Written task: Copy everything in the data below exactly except the pictures.

--------------------------------------------------

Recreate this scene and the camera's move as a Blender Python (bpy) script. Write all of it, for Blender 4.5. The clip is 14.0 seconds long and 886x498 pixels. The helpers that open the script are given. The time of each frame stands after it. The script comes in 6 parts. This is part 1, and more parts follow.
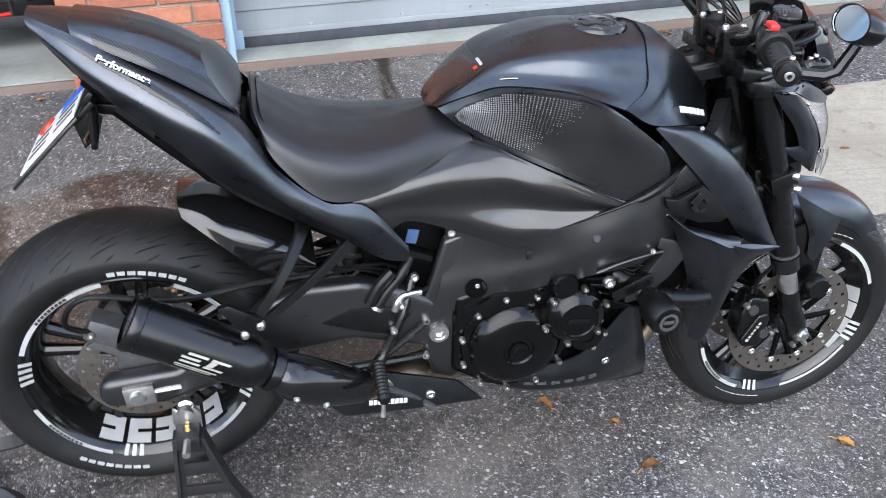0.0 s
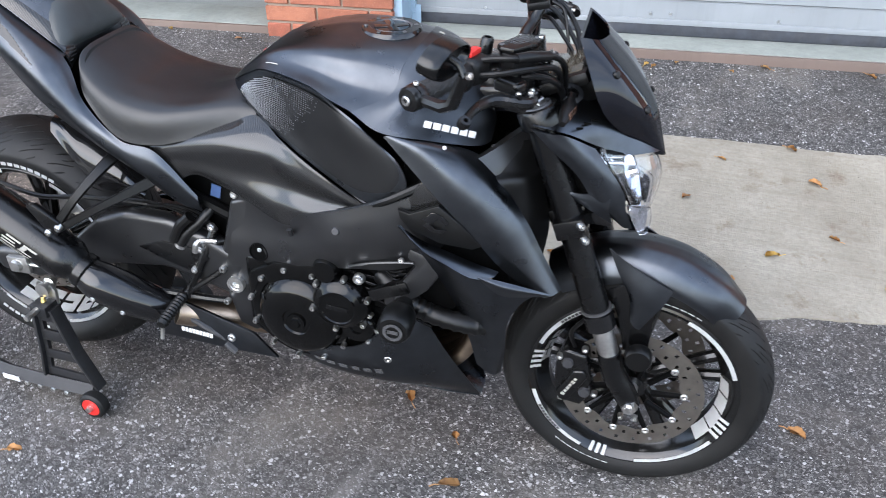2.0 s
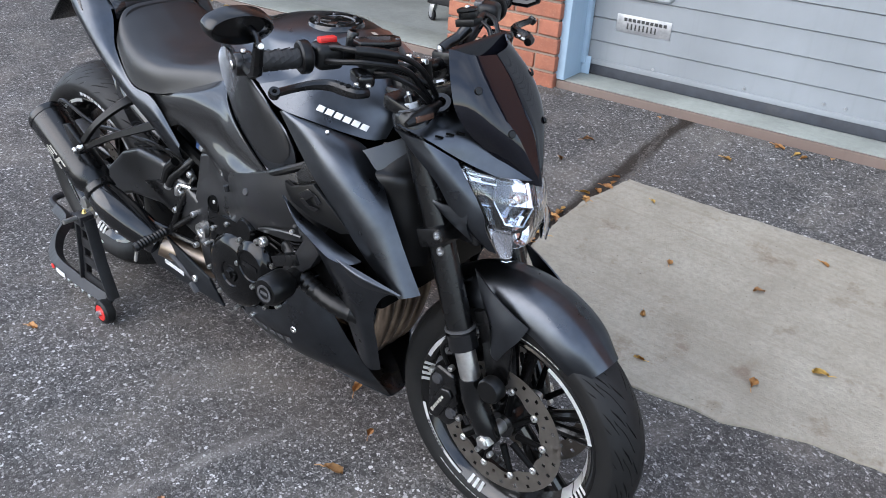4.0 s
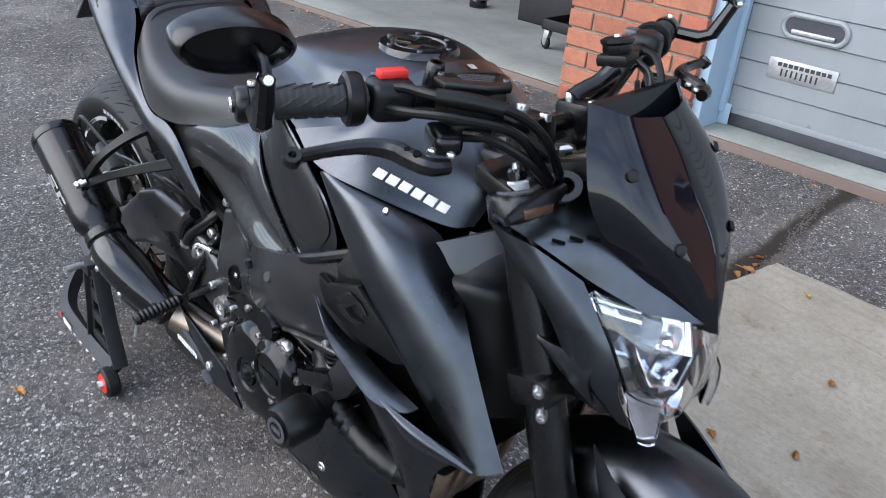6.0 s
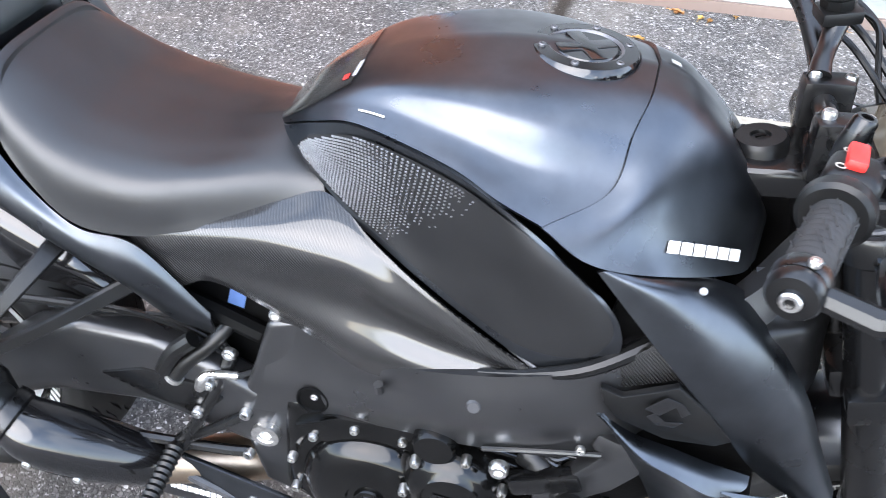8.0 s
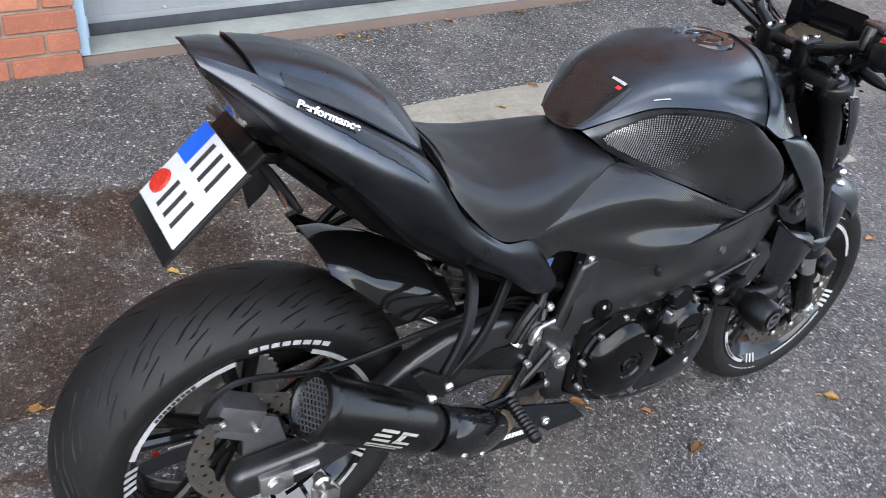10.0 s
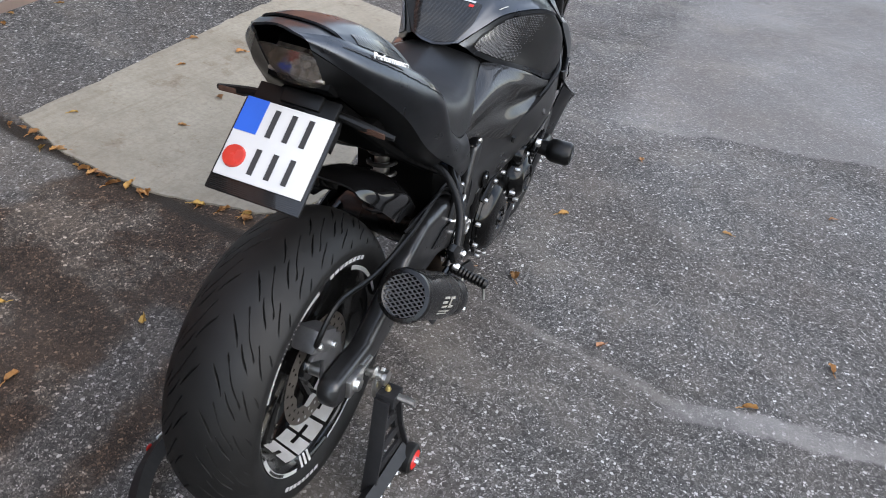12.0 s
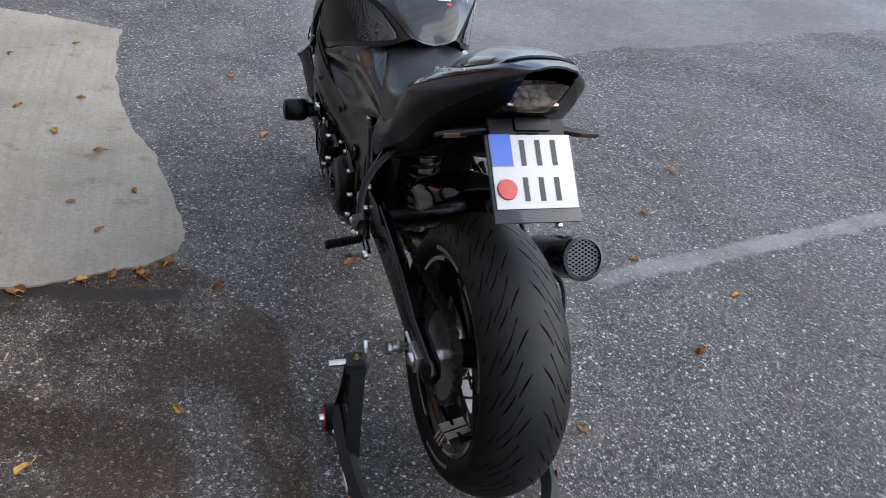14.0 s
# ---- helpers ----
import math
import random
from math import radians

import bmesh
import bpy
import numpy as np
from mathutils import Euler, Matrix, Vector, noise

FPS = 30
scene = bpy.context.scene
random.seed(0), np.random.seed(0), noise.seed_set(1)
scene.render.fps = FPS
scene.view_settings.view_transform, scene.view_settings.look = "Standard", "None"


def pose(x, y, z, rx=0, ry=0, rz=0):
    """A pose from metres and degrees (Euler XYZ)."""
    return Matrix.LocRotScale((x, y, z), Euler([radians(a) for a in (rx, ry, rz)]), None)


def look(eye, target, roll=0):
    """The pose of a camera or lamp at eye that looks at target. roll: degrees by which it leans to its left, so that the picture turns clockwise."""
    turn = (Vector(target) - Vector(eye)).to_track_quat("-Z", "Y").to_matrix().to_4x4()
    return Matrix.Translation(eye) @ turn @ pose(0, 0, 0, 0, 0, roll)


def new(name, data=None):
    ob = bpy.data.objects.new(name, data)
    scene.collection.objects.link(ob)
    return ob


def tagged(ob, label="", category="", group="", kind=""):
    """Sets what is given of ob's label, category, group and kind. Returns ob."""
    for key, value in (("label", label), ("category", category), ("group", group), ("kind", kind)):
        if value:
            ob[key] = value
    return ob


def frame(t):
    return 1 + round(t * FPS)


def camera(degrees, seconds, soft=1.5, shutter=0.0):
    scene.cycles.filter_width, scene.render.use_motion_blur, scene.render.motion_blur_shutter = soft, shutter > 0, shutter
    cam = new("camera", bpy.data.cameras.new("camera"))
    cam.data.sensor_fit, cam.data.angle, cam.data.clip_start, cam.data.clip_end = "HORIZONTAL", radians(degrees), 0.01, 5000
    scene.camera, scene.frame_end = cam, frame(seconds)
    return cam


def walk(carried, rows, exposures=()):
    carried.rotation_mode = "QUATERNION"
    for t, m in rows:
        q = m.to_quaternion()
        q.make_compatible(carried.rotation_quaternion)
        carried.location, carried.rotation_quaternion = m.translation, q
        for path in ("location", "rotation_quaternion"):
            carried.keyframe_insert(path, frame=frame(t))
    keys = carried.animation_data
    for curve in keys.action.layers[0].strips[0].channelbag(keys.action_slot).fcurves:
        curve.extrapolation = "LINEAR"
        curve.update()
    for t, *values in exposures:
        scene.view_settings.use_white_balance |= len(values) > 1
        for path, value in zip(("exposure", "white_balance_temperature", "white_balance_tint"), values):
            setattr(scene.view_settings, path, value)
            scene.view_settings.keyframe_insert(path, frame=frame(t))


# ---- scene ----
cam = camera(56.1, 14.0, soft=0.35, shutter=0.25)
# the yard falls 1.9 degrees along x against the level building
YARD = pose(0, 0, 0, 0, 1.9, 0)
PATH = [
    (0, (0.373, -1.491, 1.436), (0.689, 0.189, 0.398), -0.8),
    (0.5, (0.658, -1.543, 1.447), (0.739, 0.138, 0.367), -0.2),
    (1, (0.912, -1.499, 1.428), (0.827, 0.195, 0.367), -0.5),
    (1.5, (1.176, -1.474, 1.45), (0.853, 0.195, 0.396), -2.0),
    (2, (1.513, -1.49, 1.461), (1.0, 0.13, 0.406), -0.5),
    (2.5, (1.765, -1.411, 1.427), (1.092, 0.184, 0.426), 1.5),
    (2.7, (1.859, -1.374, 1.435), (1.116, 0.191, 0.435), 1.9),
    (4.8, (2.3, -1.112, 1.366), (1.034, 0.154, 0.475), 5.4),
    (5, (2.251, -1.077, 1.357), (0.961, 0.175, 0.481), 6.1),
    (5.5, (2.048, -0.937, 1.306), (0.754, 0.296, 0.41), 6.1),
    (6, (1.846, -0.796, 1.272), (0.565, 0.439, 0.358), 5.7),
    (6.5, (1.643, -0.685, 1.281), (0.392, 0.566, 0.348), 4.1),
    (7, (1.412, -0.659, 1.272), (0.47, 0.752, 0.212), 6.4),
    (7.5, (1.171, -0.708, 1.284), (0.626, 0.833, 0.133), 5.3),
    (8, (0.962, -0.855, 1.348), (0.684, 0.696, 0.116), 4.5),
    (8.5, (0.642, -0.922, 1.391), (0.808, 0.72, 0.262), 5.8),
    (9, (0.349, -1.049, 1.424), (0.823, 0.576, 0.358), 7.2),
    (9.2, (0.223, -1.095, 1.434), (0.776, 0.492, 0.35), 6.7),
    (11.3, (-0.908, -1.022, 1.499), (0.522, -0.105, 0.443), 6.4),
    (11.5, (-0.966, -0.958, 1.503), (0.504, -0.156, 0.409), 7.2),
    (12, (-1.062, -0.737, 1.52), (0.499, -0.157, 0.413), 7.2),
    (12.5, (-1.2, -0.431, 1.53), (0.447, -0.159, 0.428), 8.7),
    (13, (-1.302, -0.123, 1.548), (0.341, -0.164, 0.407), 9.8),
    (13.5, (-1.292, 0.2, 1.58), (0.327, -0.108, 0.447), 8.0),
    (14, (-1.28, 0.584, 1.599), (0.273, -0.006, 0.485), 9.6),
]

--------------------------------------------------

Exercise result:
Recreate this scene and the camera's move as a Blender Python (bpy) script. Write all of it, for Blender 4.5. The clip is 14.0 seconds long and 886x498 pixels. The helpers that open the script are given. The time of each frame stands after it. The script comes in 6 parts. This is part 1, and more parts follow.
0.0 s
2.0 s
4.0 s
6.0 s
8.0 s
10.0 s
12.0 s
14.0 s
# ---- helpers ----
import math
import random
from math import radians

import bmesh
import bpy
import numpy as np
from mathutils import Euler, Matrix, Vector, noise

FPS = 30
scene = bpy.context.scene
random.seed(0), np.random.seed(0), noise.seed_set(1)
scene.render.fps = FPS
scene.view_settings.view_transform, scene.view_settings.look = "Standard", "None"


def pose(x, y, z, rx=0, ry=0, rz=0):
    """A pose from metres and degrees (Euler XYZ)."""
    return Matrix.LocRotScale((x, y, z), Euler([radians(a) for a in (rx, ry, rz)]), None)


def look(eye, target, roll=0):
    """The pose of a camera or lamp at eye that looks at target. roll: degrees by which it leans to its left, so that the picture turns clockwise."""
    turn = (Vector(target) - Vector(eye)).to_track_quat("-Z", "Y").to_matrix().to_4x4()
    return Matrix.Translation(eye) @ turn @ pose(0, 0, 0, 0, 0, roll)


def new(name, data=None):
    ob = bpy.data.objects.new(name, data)
    scene.collection.objects.link(ob)
    return ob


def tagged(ob, label="", category="", group="", kind=""):
    """Sets what is given of ob's label, category, group and kind. Returns ob."""
    for key, value in (("label", label), ("category", category), ("group", group), ("kind", kind)):
        if value:
            ob[key] = value
    return ob


def frame(t):
    return 1 + round(t * FPS)


def camera(degrees, seconds, soft=1.5, shutter=0.0):
    scene.cycles.filter_width, scene.render.use_motion_blur, scene.render.motion_blur_shutter = soft, shutter > 0, shutter
    cam = new("camera", bpy.data.cameras.new("camera"))
    cam.data.sensor_fit, cam.data.angle, cam.data.clip_start, cam.data.clip_end = "HORIZONTAL", radians(degrees), 0.01, 5000
    scene.camera, scene.frame_end = cam, frame(seconds)
    return cam


def walk(carried, rows, exposures=()):
    carried.rotation_mode = "QUATERNION"
    for t, m in rows:
        q = m.to_quaternion()
        q.make_compatible(carried.rotation_quaternion)
        carried.location, carried.rotation_quaternion = m.translation, q
        for path in ("location", "rotation_quaternion"):
            carried.keyframe_insert(path, frame=frame(t))
    keys = carried.animation_data
    for curve in keys.action.layers[0].strips[0].channelbag(keys.action_slot).fcurves:
        curve.extrapolation = "LINEAR"
        curve.update()
    for t, *values in exposures:
        scene.view_settings.use_white_balance |= len(values) > 1
        for path, value in zip(("exposure", "white_balance_temperature", "white_balance_tint"), values):
            setattr(scene.view_settings, path, value)
            scene.view_settings.keyframe_insert(path, frame=frame(t))


# ---- scene ----
cam = camera(56.1, 14.0, soft=0.35, shutter=0.25)
# the yard falls 1.9 degrees along x against the level building
YARD = pose(0, 0, 0, 0, 1.9, 0)
PATH = [
    (0, (0.373, -1.491, 1.436), (0.689, 0.189, 0.398), -0.8),
    (0.5, (0.658, -1.543, 1.447), (0.739, 0.138, 0.367), -0.2),
    (1, (0.912, -1.499, 1.428), (0.827, 0.195, 0.367), -0.5),
    (1.5, (1.176, -1.474, 1.45), (0.853, 0.195, 0.396), -2.0),
    (2, (1.513, -1.49, 1.461), (1.0, 0.13, 0.406), -0.5),
    (2.5, (1.765, -1.411, 1.427), (1.092, 0.184, 0.426), 1.5),
    (2.7, (1.859, -1.374, 1.435), (1.116, 0.191, 0.435), 1.9),
    (4.8, (2.3, -1.112, 1.366), (1.034, 0.154, 0.475), 5.4),
    (5, (2.251, -1.077, 1.357), (0.961, 0.175, 0.481), 6.1),
    (5.5, (2.048, -0.937, 1.306), (0.754, 0.296, 0.41), 6.1),
    (6, (1.846, -0.796, 1.272), (0.565, 0.439, 0.358), 5.7),
    (6.5, (1.643, -0.685, 1.281), (0.392, 0.566, 0.348), 4.1),
    (7, (1.412, -0.659, 1.272), (0.47, 0.752, 0.212), 6.4),
    (7.5, (1.171, -0.708, 1.284), (0.626, 0.833, 0.133), 5.3),
    (8, (0.962, -0.855, 1.348), (0.684, 0.696, 0.116), 4.5),
    (8.5, (0.642, -0.922, 1.391), (0.808, 0.72, 0.262), 5.8),
    (9, (0.349, -1.049, 1.424), (0.823, 0.576, 0.358), 7.2),
    (9.2, (0.223, -1.095, 1.434), (0.776, 0.492, 0.35), 6.7),
    (11.3, (-0.908, -1.022, 1.499), (0.522, -0.105, 0.443), 6.4),
    (11.5, (-0.966, -0.958, 1.503), (0.504, -0.156, 0.409), 7.2),
    (12, (-1.062, -0.737, 1.52), (0.499, -0.157, 0.413), 7.2),
    (12.5, (-1.2, -0.431, 1.53), (0.447, -0.159, 0.428), 8.7),
    (13, (-1.302, -0.123, 1.548), (0.341, -0.164, 0.407), 9.8),
    (13.5, (-1.292, 0.2, 1.58), (0.327, -0.108, 0.447), 8.0),
    (14, (-1.28, 0.584, 1.599), (0.273, -0.006, 0.485), 9.6),
]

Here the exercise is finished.